Kohls v. Ellison
U.S. District Court, District of Minnesota · D. Minn. · Minnesota bar guidance
Verified May 5, 2026
- Citation
- Kohls v. Ellison, No. 24-cv-3754 (LMP/DLM), 2025 WL 66514 (D. Minn. Jan. 10, 2025), aff'd (8th Cir. Feb. 9, 2026)
- Decided
- January 10, 2025
Summary
The Minnesota Attorney General's office submitted an expert declaration by Stanford Professor Jeff Hancock in support of Minnesota's deepfake statute. The declaration contained fabricated citations to nonexistent academic articles generated by AI. Judge Laura M. Provinzino struck the entire declaration as unreliable and held that an "inquiry reasonable under the circumstances" under Rule 11 may now require attorneys to ask expert witnesses whether they used AI in drafting declarations and what they did to verify AI-generated content.
- AI tool:
- AI (via expert declaration from Prof. Jeff Hancock)
What sanction did the court impose?
Expert declaration struck in its entirety. No monetary sanctions imposed, but exclusion of the expert testimony was itself a significant consequence. Affirmed by the Eighth Circuit on February 9, 2026. The decision extended the attorney supervision duty to expert witnesses: counsel now bear a 'personal, nondelegable responsibility' to validate all filed documents, including expert declarations, and must affirmatively inquire about AI use.
Why does Kohls v. Ellison matter for law firms using AI?

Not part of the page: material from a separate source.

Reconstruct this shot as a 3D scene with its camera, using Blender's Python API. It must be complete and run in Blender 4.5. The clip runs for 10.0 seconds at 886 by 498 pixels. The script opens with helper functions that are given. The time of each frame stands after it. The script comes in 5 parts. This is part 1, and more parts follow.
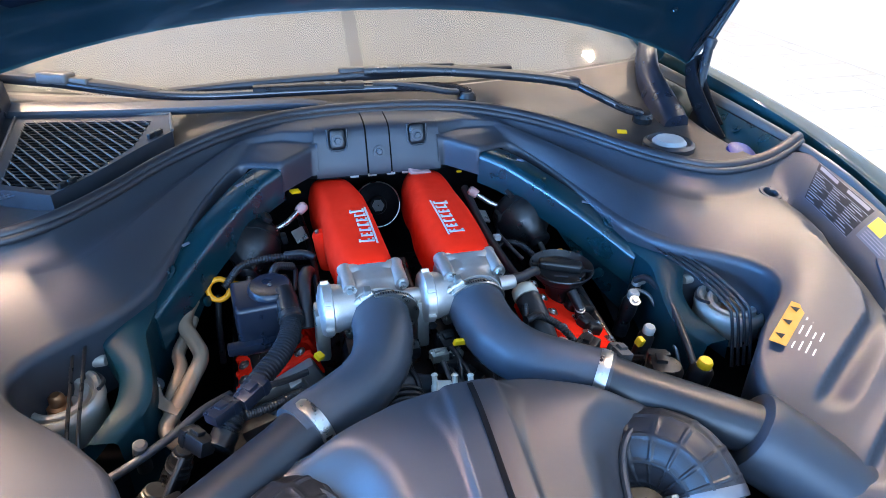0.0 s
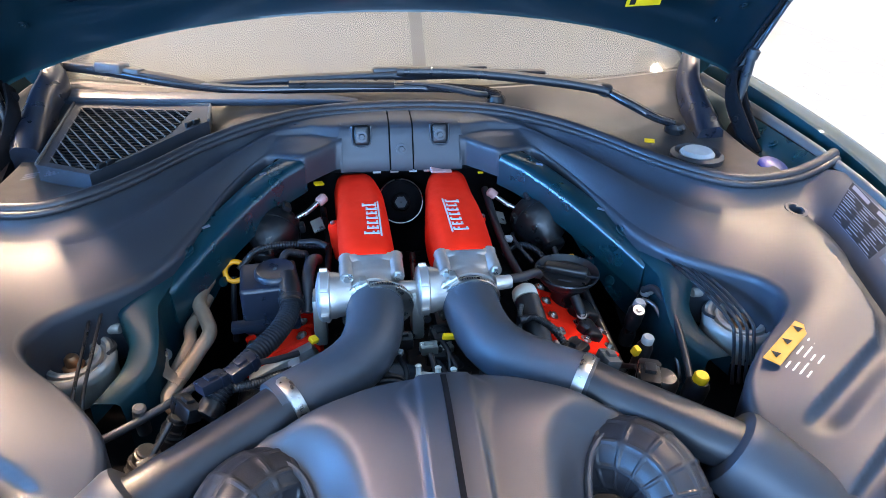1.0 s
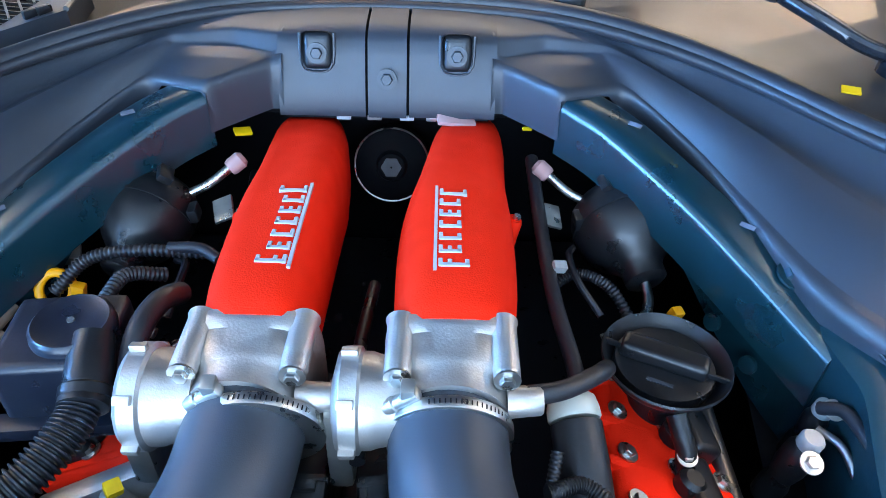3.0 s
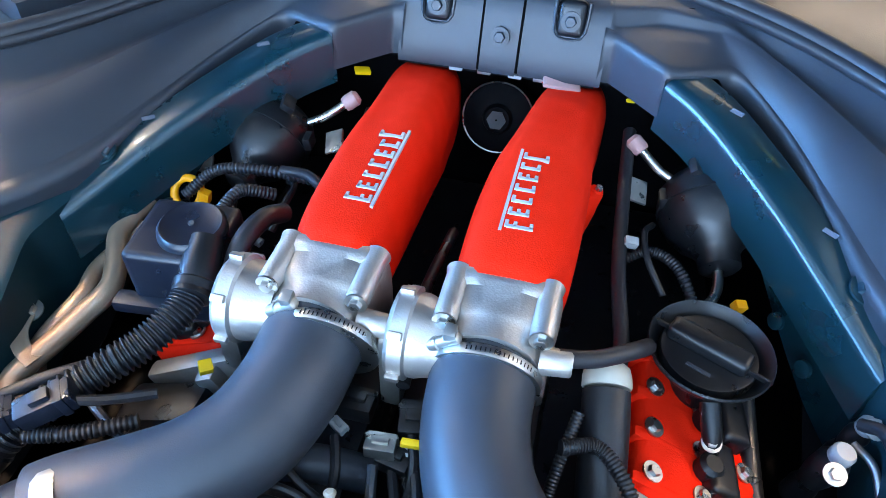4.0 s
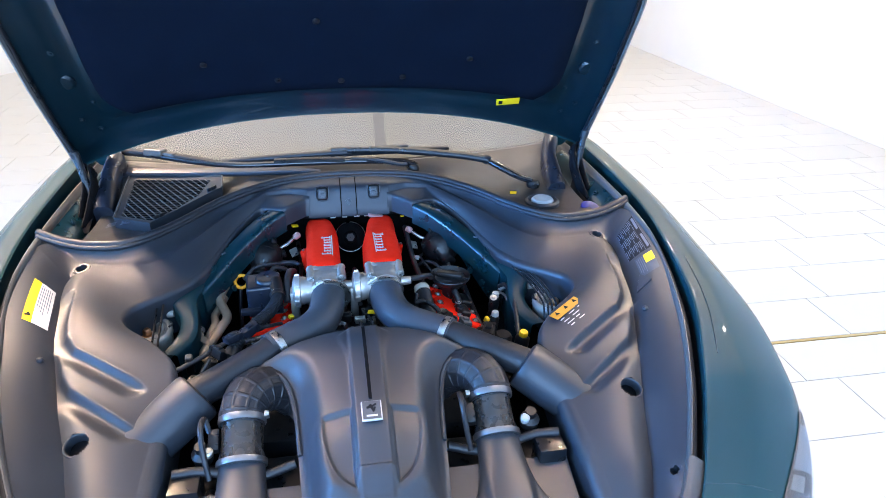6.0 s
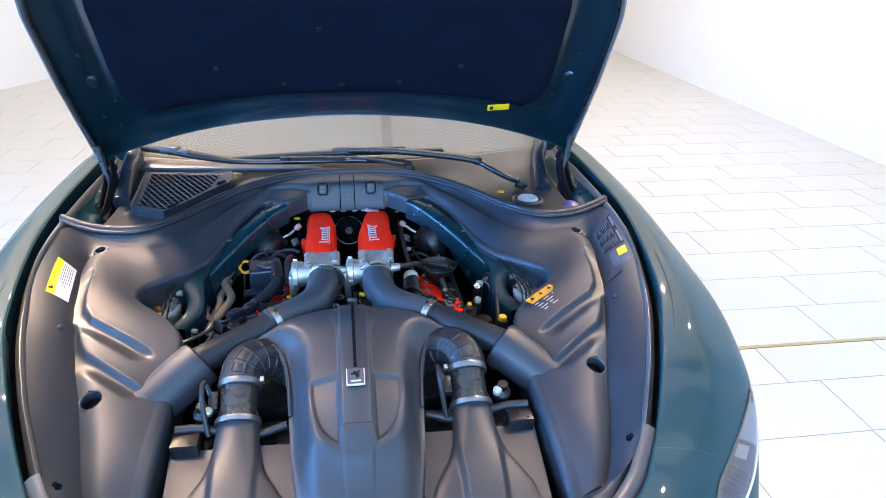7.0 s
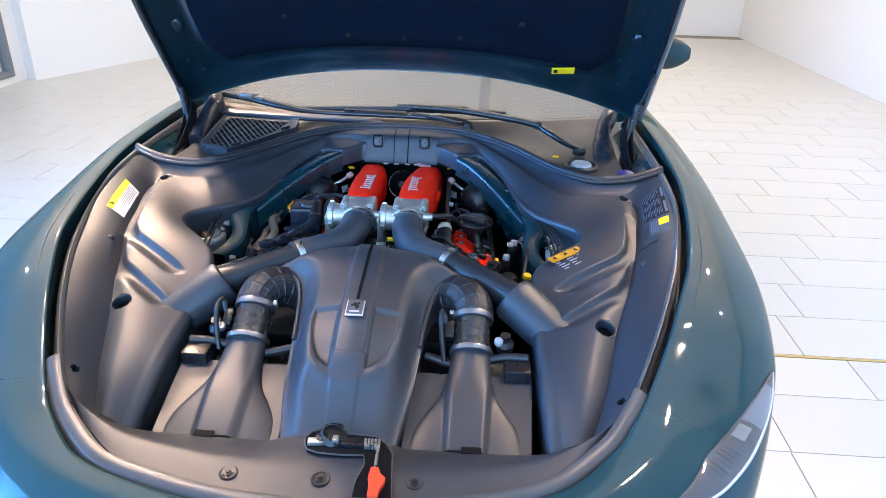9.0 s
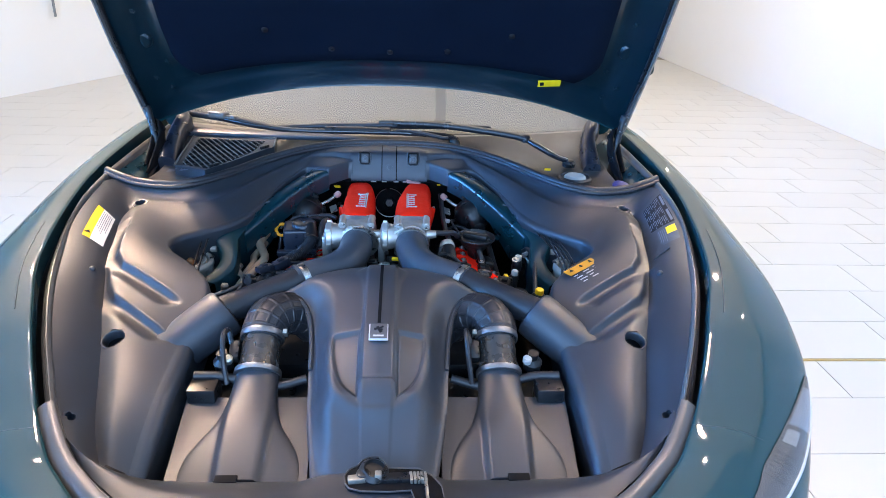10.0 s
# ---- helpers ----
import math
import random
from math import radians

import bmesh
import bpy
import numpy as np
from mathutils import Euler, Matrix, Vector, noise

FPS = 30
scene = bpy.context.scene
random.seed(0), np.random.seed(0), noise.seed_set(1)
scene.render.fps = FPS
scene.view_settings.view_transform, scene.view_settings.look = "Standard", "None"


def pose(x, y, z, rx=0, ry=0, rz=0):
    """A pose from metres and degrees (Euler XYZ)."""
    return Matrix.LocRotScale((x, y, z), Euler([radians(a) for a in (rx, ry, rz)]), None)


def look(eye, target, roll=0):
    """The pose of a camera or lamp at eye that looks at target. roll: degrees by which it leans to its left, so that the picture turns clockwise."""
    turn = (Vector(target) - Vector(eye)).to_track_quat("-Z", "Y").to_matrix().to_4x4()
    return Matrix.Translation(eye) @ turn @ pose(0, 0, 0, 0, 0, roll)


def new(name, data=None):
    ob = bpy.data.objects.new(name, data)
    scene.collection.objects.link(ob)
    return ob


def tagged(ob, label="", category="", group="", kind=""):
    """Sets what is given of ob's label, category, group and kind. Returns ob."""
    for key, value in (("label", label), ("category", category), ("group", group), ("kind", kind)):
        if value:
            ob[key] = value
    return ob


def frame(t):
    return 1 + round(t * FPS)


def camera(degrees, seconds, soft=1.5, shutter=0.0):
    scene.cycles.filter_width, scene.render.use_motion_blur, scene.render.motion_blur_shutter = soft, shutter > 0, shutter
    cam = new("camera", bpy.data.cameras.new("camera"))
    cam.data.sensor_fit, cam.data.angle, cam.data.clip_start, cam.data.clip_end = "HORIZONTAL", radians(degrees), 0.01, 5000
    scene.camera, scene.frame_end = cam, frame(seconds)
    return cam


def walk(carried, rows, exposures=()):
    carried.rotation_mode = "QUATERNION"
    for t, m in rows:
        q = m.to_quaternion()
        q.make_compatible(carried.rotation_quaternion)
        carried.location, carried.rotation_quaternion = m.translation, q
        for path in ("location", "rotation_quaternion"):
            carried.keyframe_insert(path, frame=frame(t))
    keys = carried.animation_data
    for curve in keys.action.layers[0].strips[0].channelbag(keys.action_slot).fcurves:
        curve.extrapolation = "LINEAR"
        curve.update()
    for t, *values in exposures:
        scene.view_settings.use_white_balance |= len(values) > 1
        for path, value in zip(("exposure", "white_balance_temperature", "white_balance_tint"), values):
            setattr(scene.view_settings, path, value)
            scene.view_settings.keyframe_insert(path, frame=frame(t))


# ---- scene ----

Kohls v. Ellison extends the AI verification duty beyond attorney-drafted work product to expert declarations. Before Kohls, the sanctions cases addressed attorneys who themselves used AI. Here the attorneys relied on a credentialed expert. The court held that reliance is not enough: counsel must ask. For Minnesota litigators, and for anyone practicing in federal court, the practical takeaway is that expert-engagement workflows now need an AI-use inquiry and a documented verification step.